Outro ponto crítico é a gestão de riscos. Soluções inovadoras, especialmente aquelas que envolvem novas tecnologias, trazem consigo um grau de incerteza natural, o que pode ser visto como um fator desestimulante para o setor público. O risco tecnológico — a possibilidade de a solução proposta não atingir os resultados esperados ou não ser totalmente viável — é um dos maiores receios das entidades governamentais ao contratar startups. “Esse temor pode levar à preferência por soluções já testadas e menos arriscadas, em detrimento de tecnologias inovadoras que poderiam oferecer maiores benefícios a longo prazo”, salienta.

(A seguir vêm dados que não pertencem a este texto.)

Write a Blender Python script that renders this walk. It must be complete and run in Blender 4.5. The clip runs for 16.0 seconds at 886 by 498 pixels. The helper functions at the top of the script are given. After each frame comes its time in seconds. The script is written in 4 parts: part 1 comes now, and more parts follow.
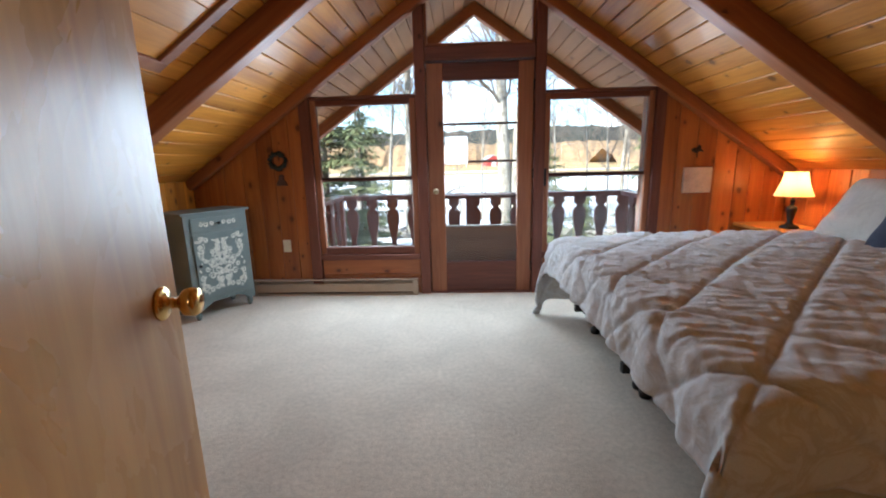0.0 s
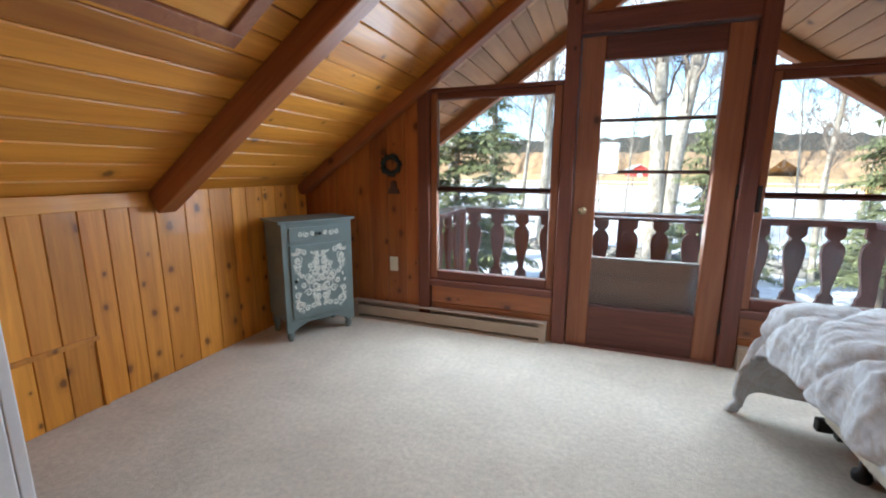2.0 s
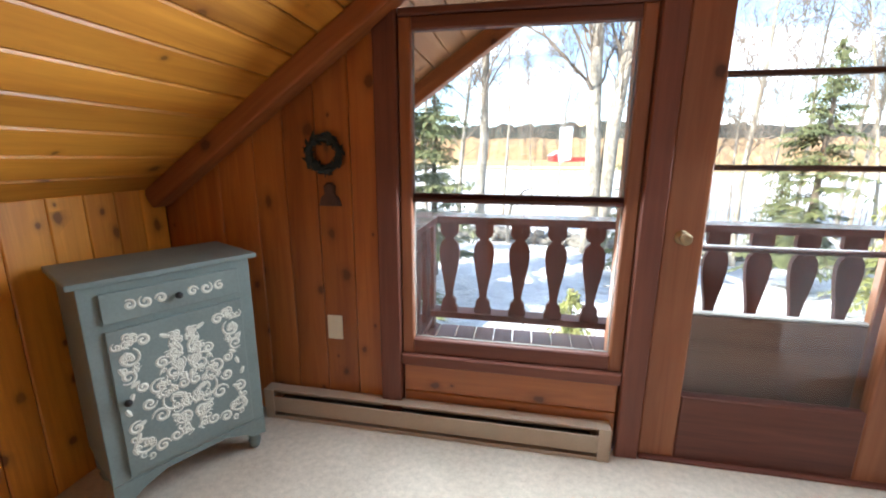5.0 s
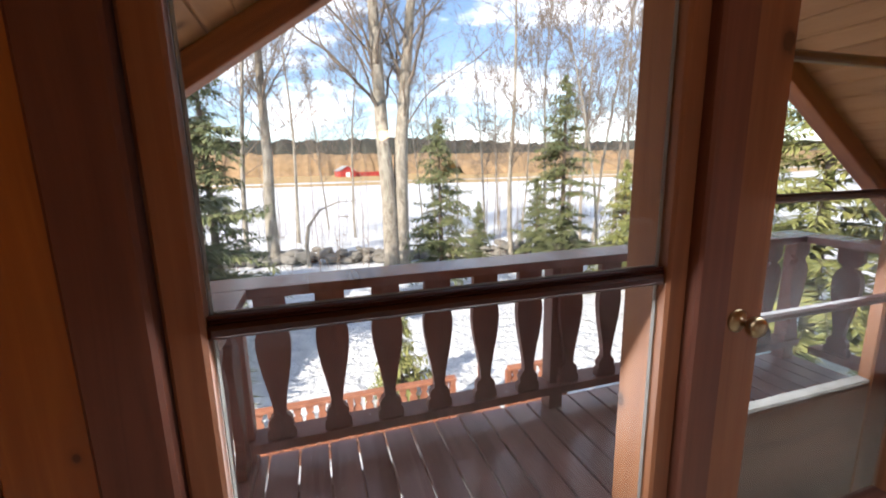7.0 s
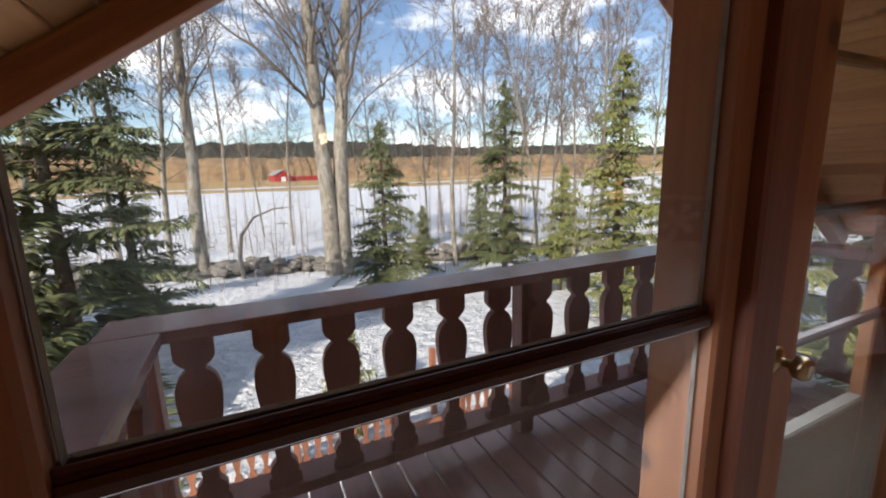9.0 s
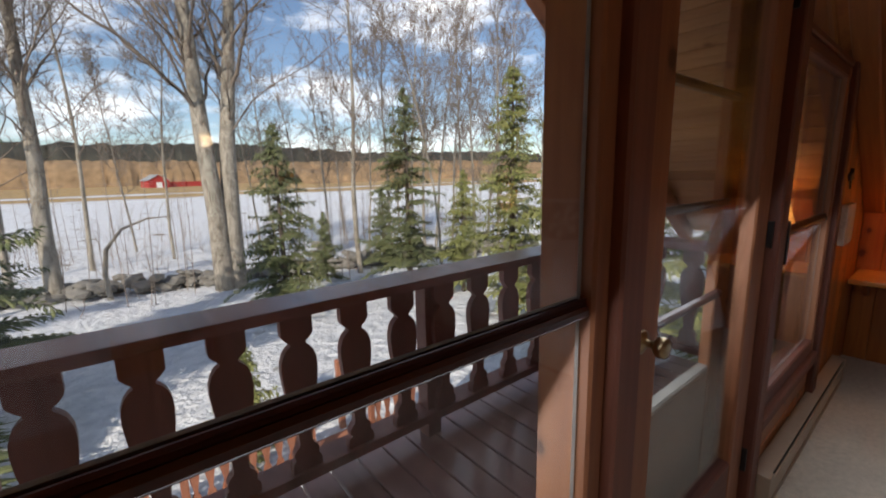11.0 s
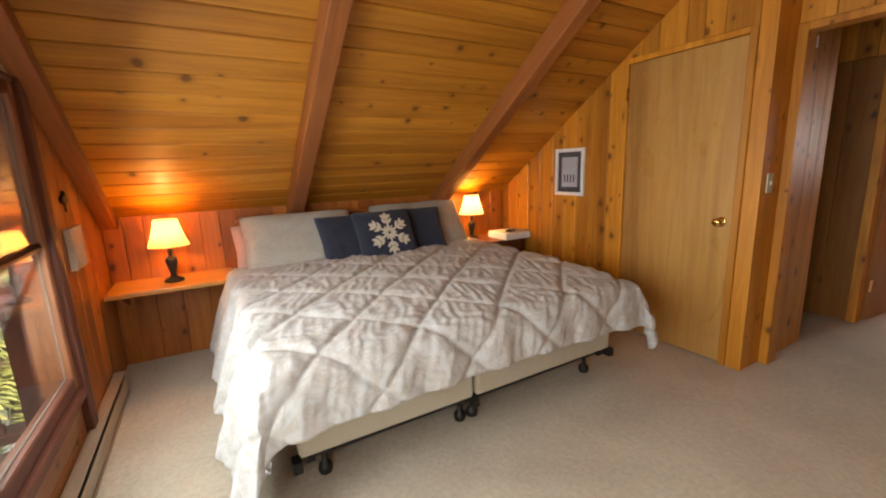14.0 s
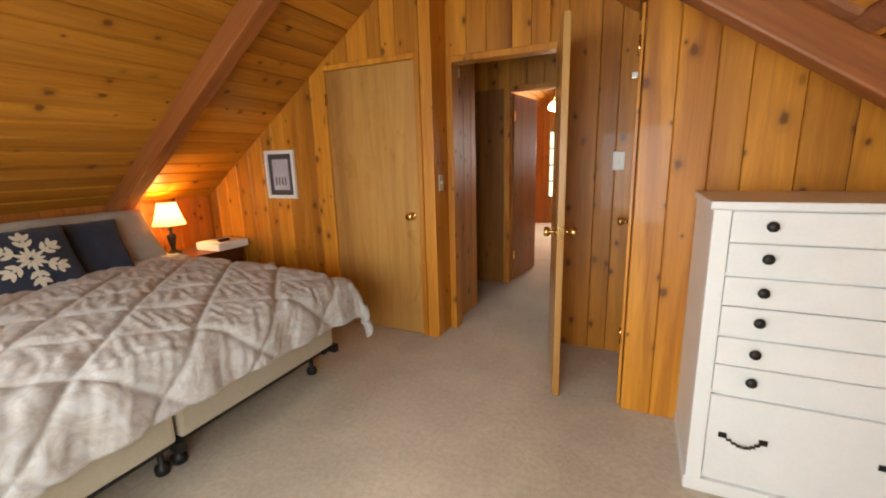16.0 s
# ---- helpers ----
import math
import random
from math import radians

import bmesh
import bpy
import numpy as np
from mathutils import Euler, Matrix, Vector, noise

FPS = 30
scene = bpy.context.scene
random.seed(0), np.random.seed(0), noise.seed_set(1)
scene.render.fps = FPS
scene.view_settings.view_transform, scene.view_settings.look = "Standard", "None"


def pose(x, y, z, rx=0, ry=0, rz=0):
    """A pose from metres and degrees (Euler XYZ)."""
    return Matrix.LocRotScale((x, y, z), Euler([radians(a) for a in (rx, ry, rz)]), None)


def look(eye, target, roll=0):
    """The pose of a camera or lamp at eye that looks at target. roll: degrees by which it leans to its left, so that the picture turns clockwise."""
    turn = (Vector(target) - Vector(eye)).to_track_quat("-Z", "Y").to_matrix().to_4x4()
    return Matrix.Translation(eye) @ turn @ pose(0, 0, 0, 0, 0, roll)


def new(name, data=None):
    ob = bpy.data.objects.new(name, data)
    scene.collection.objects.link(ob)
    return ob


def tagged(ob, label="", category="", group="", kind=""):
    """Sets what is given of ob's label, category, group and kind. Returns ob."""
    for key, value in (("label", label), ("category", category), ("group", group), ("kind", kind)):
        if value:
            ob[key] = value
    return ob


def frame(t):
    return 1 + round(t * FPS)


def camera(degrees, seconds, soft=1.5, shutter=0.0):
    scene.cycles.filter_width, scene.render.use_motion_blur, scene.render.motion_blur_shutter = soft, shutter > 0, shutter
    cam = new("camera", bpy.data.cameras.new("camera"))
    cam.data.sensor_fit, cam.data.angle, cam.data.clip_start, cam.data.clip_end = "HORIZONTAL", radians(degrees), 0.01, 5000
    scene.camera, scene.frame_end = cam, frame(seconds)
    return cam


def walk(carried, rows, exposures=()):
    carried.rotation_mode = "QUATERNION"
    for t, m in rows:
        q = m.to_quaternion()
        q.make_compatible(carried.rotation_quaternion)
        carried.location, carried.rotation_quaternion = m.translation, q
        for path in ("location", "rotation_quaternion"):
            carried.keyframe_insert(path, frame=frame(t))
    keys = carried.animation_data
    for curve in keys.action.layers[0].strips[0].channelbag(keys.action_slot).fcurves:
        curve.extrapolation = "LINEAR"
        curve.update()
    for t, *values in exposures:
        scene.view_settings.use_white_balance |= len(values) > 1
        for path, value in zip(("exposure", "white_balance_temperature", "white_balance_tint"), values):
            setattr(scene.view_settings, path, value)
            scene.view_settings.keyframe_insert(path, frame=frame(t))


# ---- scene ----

O advogado avalia que a superação desses desafios depende de um alinhamento maior entre as políticas públicas e o ecossistema de startups, além de uma evolução contínua na forma como o setor público lida com a inovação. “Simplificar ainda mais os processos burocráticos e adotar uma abordagem mais equilibrada na gestão de riscos são passos essenciais para garantir que as startups tenham um papel cada vez mais ativo na modernização do Estado brasileiro”, ressalta.
Piacentini destaca, ainda, que mesmo com os desafios existentes, o Marco Legal das Startups representa um importante avanço na busca por modernização e eficiência nas contratações públicas. “À medida que mais governos estaduais e municipais comecem a adotar medidas semelhantes, o ambiente vai se tornando cada vez mais propício para startups que buscam inovar no setor público”.
Para ele, o caminho está bem pavimentado, mas o processo de adaptação requer tempo e a construção de um diálogo mais próximo entre startups e órgãos governamentais.